═══ Information shown ═══

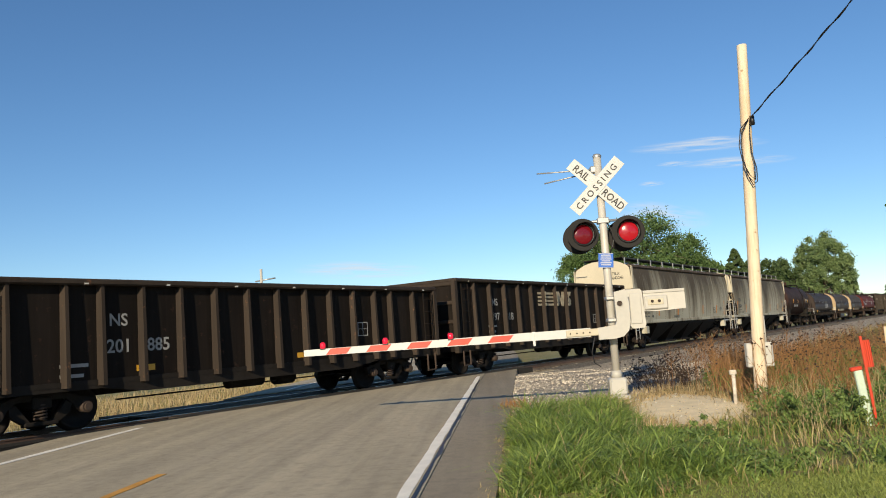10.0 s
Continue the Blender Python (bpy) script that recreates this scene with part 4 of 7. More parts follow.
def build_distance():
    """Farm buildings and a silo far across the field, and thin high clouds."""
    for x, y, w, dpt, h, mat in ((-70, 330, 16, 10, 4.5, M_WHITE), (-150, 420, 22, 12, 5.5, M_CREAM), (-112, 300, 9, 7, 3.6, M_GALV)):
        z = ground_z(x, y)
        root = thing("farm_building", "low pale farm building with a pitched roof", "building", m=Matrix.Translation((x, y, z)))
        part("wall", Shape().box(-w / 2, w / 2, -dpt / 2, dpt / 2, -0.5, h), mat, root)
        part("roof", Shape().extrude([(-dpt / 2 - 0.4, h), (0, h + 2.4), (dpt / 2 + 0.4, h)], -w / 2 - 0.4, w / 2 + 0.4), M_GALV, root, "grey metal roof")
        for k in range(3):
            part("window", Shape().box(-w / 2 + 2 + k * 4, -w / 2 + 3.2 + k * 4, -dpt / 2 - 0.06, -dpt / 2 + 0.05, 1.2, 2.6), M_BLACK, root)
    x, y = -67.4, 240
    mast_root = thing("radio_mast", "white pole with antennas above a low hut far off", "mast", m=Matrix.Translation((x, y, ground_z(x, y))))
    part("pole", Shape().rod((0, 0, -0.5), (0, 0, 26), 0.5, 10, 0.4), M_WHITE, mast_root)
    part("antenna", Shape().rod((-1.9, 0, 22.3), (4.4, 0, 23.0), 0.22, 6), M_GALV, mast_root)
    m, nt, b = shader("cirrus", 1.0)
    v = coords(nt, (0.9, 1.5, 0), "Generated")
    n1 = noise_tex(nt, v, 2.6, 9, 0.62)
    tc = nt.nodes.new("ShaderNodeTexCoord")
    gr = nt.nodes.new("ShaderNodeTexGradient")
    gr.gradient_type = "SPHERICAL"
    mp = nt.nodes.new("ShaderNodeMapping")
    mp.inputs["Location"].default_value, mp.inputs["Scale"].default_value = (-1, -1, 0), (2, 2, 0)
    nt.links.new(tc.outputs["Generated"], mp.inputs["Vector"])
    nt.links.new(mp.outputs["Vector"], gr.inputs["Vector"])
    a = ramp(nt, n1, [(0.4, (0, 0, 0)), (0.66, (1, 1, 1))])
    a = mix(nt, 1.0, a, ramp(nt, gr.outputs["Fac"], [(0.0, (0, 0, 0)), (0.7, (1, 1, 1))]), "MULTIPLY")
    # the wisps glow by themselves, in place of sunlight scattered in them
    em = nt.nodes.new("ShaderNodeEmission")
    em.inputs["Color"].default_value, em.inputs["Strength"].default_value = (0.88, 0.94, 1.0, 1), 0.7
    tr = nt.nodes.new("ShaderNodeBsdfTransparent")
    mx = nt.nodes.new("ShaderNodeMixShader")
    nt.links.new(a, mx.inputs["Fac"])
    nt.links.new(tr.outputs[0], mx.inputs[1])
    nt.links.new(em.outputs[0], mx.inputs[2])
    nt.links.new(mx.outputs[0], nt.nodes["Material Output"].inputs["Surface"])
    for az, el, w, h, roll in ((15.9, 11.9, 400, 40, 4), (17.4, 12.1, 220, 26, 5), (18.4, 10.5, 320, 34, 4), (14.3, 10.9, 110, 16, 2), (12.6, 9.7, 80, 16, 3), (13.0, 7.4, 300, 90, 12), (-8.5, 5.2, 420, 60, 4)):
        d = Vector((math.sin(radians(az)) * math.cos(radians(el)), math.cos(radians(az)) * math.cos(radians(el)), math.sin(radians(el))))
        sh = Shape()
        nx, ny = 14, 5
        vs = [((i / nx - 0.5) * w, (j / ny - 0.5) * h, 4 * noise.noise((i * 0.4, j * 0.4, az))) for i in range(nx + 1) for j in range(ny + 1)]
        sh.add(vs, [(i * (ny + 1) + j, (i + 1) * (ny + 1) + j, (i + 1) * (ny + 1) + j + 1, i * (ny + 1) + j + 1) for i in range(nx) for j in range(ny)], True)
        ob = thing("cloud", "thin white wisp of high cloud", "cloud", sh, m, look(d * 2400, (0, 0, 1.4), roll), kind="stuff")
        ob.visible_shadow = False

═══
═══ Information shown ═══

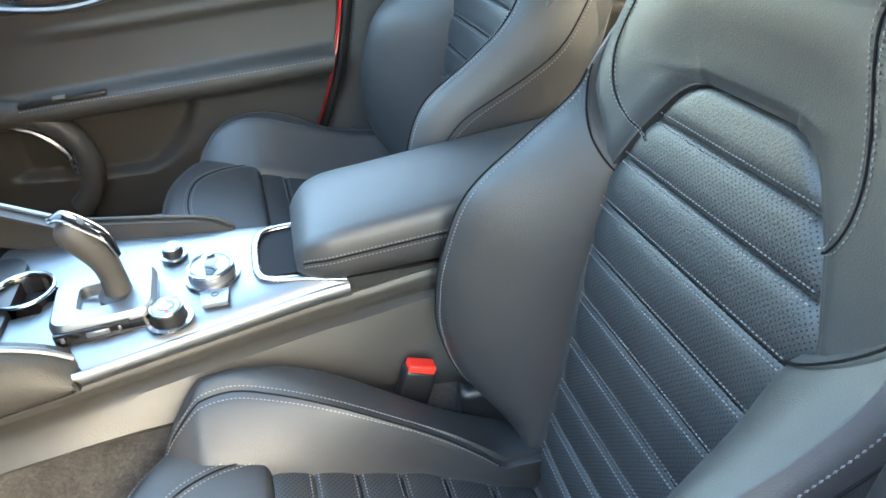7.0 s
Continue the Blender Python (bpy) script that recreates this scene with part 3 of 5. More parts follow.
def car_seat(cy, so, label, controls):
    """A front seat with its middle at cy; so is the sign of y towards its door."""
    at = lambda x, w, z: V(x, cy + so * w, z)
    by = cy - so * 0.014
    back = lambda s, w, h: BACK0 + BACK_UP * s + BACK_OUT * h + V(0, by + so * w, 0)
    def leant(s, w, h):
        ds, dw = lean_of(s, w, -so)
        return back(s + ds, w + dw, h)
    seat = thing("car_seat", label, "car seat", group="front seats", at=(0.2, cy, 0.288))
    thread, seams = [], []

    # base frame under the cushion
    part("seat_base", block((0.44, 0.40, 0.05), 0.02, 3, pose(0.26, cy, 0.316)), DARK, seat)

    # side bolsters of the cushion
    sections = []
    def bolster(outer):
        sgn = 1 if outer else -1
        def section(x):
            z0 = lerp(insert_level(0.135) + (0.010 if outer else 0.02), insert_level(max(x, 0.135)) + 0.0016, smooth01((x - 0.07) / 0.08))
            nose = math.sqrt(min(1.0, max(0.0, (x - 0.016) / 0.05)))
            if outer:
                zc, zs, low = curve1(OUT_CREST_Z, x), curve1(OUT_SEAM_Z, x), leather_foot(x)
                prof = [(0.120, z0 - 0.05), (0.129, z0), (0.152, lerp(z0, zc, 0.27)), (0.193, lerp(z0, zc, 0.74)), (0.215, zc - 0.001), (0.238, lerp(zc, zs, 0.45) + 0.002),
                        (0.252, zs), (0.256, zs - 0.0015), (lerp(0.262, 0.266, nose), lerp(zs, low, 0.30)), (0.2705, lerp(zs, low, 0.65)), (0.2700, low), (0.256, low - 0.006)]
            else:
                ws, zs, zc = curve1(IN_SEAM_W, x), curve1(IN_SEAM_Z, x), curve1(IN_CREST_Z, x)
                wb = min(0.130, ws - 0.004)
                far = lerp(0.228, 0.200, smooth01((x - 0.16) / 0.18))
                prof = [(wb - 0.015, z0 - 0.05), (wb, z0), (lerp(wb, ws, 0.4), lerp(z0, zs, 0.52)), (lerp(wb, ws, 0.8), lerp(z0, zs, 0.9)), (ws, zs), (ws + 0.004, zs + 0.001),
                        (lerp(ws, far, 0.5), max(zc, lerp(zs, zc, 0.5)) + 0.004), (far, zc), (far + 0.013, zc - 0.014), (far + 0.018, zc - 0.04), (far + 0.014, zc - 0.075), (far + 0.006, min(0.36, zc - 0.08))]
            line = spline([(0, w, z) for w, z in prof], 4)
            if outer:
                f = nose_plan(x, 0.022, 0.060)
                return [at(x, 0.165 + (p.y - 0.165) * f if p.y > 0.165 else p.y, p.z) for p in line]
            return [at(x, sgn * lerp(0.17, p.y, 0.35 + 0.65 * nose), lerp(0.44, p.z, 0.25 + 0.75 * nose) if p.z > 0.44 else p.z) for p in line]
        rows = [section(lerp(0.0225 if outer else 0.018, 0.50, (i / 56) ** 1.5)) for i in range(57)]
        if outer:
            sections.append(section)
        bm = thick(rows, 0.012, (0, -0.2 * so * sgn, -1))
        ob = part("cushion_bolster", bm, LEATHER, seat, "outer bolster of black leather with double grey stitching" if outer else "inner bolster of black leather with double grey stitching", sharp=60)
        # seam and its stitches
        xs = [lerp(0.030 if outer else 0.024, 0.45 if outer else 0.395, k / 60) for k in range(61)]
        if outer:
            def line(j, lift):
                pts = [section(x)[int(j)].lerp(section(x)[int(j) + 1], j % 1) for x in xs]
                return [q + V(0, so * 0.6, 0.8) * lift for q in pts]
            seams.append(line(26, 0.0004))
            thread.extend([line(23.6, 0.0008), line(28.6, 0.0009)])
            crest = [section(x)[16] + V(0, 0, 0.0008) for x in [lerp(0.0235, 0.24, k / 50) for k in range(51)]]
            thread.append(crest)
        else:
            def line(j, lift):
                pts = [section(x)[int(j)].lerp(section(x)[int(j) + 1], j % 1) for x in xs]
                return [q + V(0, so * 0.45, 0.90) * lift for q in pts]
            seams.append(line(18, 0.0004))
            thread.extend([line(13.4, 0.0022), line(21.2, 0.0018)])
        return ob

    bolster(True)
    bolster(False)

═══
═══ Information shown ═══

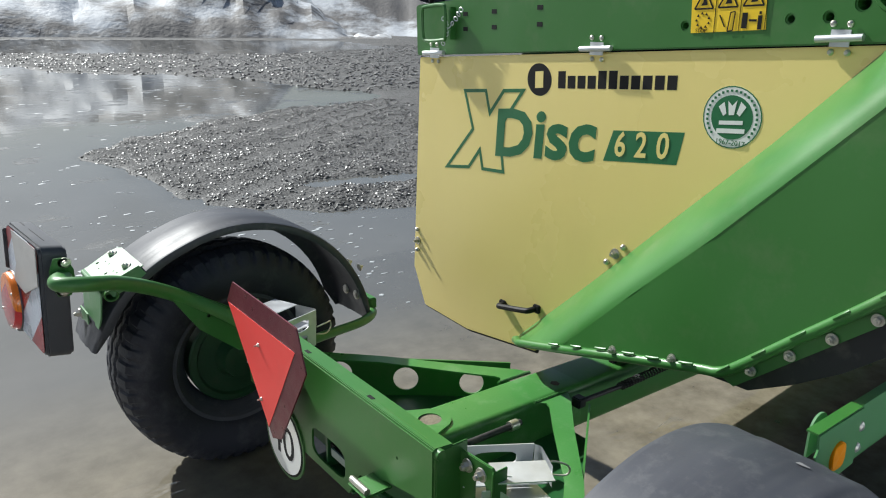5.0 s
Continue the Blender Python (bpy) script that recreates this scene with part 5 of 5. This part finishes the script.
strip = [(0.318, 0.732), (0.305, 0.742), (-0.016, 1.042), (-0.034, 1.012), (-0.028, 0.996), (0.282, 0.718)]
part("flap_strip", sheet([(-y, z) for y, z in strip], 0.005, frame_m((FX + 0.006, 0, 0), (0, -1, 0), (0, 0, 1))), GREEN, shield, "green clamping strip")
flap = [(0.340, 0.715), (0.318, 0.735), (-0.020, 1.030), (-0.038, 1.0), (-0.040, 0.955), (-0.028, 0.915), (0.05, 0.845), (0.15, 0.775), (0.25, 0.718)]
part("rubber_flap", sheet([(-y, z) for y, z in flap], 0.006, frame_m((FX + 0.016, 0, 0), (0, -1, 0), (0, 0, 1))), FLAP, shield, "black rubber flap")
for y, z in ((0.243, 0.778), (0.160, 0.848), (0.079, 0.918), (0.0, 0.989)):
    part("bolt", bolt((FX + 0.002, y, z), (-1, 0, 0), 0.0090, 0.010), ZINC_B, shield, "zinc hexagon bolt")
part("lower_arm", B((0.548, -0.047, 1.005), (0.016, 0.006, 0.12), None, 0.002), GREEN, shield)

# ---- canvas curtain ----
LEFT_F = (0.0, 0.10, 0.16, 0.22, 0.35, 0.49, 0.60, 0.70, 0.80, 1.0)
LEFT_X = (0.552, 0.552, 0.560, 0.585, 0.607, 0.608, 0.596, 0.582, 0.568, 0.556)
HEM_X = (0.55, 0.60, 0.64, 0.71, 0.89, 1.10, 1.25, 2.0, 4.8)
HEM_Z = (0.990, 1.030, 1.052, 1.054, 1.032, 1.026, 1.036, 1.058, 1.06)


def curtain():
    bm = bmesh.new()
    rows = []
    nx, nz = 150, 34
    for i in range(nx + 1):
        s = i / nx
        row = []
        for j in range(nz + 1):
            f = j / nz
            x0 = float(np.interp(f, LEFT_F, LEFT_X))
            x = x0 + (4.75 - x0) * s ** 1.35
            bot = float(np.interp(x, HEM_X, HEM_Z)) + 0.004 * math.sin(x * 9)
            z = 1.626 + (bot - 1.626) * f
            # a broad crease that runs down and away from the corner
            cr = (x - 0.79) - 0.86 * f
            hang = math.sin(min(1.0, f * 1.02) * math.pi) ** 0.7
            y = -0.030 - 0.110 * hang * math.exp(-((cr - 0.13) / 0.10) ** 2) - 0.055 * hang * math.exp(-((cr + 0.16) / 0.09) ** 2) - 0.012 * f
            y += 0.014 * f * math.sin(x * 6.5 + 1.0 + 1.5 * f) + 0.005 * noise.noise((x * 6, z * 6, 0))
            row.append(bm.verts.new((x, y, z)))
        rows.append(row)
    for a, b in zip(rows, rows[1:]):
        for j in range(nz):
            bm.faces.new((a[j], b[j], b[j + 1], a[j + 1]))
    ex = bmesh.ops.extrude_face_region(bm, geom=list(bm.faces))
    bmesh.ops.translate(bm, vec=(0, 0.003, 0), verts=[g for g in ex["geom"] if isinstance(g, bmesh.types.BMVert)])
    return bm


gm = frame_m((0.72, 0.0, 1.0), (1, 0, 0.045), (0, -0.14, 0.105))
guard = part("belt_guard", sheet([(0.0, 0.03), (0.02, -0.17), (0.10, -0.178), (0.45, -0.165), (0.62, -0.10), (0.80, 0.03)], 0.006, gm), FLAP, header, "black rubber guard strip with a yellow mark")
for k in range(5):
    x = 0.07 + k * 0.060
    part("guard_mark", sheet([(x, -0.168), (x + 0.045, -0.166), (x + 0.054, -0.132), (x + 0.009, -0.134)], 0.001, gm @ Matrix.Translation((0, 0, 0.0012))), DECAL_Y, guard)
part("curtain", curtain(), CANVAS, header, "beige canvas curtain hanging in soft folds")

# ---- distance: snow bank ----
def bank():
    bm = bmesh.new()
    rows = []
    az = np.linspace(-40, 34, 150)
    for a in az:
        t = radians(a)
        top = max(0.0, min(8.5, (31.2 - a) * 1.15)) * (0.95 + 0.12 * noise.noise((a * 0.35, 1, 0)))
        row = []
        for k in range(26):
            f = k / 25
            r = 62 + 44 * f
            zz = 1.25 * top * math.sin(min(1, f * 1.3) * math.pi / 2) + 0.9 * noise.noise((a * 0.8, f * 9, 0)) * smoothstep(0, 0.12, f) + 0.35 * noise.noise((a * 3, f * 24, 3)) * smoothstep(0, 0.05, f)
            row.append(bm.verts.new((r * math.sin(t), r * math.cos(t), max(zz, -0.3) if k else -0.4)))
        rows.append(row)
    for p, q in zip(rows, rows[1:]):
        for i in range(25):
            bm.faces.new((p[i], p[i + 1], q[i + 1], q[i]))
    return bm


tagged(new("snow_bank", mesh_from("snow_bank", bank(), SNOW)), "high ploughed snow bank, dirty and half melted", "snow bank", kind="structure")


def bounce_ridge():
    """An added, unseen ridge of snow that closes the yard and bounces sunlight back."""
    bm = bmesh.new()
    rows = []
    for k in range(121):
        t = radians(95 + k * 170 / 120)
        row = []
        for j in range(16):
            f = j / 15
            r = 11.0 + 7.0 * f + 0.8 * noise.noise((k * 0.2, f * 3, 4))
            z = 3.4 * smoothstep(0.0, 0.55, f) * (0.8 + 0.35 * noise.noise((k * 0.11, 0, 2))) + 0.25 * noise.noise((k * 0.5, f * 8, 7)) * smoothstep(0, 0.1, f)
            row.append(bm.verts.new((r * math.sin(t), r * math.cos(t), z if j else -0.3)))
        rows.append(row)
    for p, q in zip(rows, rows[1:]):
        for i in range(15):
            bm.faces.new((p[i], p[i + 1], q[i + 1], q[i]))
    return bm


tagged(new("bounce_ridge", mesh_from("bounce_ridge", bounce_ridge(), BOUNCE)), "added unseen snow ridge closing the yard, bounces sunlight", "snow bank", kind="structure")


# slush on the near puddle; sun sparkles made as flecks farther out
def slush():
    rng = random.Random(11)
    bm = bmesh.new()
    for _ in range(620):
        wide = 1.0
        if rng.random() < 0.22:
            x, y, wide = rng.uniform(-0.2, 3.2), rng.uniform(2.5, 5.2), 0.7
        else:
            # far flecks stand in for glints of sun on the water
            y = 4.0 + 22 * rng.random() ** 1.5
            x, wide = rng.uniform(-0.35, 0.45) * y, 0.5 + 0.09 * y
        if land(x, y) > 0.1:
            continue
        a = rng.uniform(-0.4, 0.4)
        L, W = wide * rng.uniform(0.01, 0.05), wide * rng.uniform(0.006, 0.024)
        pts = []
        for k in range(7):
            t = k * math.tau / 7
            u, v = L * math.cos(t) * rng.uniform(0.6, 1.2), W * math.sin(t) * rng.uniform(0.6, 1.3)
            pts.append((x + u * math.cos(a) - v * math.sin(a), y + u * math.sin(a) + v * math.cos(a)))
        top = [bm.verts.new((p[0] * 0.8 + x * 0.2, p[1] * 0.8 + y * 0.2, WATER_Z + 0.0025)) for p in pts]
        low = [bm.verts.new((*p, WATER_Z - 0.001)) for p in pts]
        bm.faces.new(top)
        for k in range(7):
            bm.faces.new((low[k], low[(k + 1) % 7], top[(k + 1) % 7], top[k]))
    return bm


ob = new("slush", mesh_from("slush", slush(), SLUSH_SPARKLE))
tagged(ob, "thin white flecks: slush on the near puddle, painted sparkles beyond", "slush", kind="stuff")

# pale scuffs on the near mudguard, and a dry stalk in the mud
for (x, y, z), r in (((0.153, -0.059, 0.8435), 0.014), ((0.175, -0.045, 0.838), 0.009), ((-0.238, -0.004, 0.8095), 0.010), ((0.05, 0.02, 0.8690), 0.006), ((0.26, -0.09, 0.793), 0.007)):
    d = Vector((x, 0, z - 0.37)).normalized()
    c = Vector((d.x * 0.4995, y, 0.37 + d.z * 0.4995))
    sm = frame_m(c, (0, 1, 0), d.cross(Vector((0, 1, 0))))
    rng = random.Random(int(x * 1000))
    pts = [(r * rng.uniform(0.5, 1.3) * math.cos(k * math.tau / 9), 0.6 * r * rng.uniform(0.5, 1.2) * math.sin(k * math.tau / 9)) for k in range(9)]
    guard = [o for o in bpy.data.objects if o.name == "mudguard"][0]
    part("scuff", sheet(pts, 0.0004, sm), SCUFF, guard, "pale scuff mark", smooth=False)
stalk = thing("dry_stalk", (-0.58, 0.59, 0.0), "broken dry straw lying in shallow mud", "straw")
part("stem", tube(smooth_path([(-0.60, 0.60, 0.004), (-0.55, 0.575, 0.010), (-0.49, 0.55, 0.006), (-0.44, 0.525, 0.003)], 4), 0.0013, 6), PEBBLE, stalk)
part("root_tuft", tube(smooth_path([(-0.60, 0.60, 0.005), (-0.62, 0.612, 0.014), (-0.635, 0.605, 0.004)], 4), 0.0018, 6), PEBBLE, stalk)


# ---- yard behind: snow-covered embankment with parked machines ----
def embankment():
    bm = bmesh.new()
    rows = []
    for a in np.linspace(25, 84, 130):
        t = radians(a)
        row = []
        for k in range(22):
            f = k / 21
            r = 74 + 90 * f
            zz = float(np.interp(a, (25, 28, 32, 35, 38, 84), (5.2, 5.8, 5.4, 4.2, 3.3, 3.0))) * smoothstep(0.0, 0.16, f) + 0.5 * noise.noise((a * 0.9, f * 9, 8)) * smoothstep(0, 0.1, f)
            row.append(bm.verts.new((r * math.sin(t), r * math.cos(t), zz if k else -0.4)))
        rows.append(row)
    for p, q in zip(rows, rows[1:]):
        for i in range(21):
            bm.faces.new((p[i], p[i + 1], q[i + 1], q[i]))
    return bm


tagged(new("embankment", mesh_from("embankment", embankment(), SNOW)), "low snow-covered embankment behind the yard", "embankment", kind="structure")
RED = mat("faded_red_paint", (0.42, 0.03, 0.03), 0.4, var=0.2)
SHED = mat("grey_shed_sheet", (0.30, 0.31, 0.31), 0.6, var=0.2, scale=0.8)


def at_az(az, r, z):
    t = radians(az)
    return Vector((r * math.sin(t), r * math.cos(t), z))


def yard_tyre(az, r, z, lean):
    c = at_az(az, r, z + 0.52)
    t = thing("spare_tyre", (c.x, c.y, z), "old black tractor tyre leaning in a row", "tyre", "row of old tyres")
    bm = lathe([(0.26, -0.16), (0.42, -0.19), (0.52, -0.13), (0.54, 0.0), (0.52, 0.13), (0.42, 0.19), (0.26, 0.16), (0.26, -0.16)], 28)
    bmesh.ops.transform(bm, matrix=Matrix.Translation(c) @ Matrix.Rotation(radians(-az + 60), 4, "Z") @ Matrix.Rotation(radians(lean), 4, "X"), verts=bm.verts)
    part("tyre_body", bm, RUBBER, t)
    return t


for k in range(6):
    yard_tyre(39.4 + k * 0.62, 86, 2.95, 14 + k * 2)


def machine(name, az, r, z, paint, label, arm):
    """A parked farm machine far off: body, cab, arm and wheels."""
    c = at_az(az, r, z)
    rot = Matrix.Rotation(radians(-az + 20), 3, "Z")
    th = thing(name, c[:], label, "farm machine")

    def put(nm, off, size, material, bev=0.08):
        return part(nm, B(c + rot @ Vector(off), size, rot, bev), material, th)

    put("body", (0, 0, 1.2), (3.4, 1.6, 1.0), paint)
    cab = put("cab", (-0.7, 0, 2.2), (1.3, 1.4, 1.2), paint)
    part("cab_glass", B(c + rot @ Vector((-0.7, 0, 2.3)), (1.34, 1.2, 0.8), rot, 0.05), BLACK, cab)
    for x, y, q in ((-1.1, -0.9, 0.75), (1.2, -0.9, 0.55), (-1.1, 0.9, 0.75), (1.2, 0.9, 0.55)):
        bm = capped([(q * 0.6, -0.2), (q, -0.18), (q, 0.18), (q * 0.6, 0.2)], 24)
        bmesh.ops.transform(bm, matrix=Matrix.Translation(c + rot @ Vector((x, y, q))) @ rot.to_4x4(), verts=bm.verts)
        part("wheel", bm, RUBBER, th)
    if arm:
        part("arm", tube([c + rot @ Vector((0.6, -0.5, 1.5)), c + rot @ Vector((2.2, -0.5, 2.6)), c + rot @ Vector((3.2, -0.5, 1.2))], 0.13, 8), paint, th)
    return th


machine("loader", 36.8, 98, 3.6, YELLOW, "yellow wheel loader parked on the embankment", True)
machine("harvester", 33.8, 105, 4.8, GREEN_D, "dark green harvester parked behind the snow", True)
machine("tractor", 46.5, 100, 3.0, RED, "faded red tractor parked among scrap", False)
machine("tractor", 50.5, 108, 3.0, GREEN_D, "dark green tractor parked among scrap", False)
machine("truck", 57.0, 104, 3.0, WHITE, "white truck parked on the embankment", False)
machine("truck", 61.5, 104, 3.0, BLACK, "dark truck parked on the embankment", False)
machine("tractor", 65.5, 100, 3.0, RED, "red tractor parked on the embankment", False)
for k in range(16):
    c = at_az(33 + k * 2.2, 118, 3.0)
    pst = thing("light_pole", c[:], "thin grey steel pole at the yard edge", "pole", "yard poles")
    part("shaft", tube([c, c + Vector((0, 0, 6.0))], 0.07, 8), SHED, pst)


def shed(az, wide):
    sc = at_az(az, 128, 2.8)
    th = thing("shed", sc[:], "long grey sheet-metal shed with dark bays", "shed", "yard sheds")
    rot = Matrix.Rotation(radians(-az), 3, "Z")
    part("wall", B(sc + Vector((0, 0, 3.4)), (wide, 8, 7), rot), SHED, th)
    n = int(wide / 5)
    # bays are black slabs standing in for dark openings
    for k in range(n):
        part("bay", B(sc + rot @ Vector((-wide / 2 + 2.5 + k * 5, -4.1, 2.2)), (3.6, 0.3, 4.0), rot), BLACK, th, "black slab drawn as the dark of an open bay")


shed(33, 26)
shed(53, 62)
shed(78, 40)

═══

◆ Direction ◆
Copy each line from the records above that includes the string "Python".

◆ Answer below ◆
Continue the Blender Python (bpy) script that recreates this scene with part 4 of 7. More parts follow.
Continue the Blender Python (bpy) script that recreates this scene with part 3 of 5. More parts follow.
Continue the Blender Python (bpy) script that recreates this scene with part 5 of 5. This part finishes the script.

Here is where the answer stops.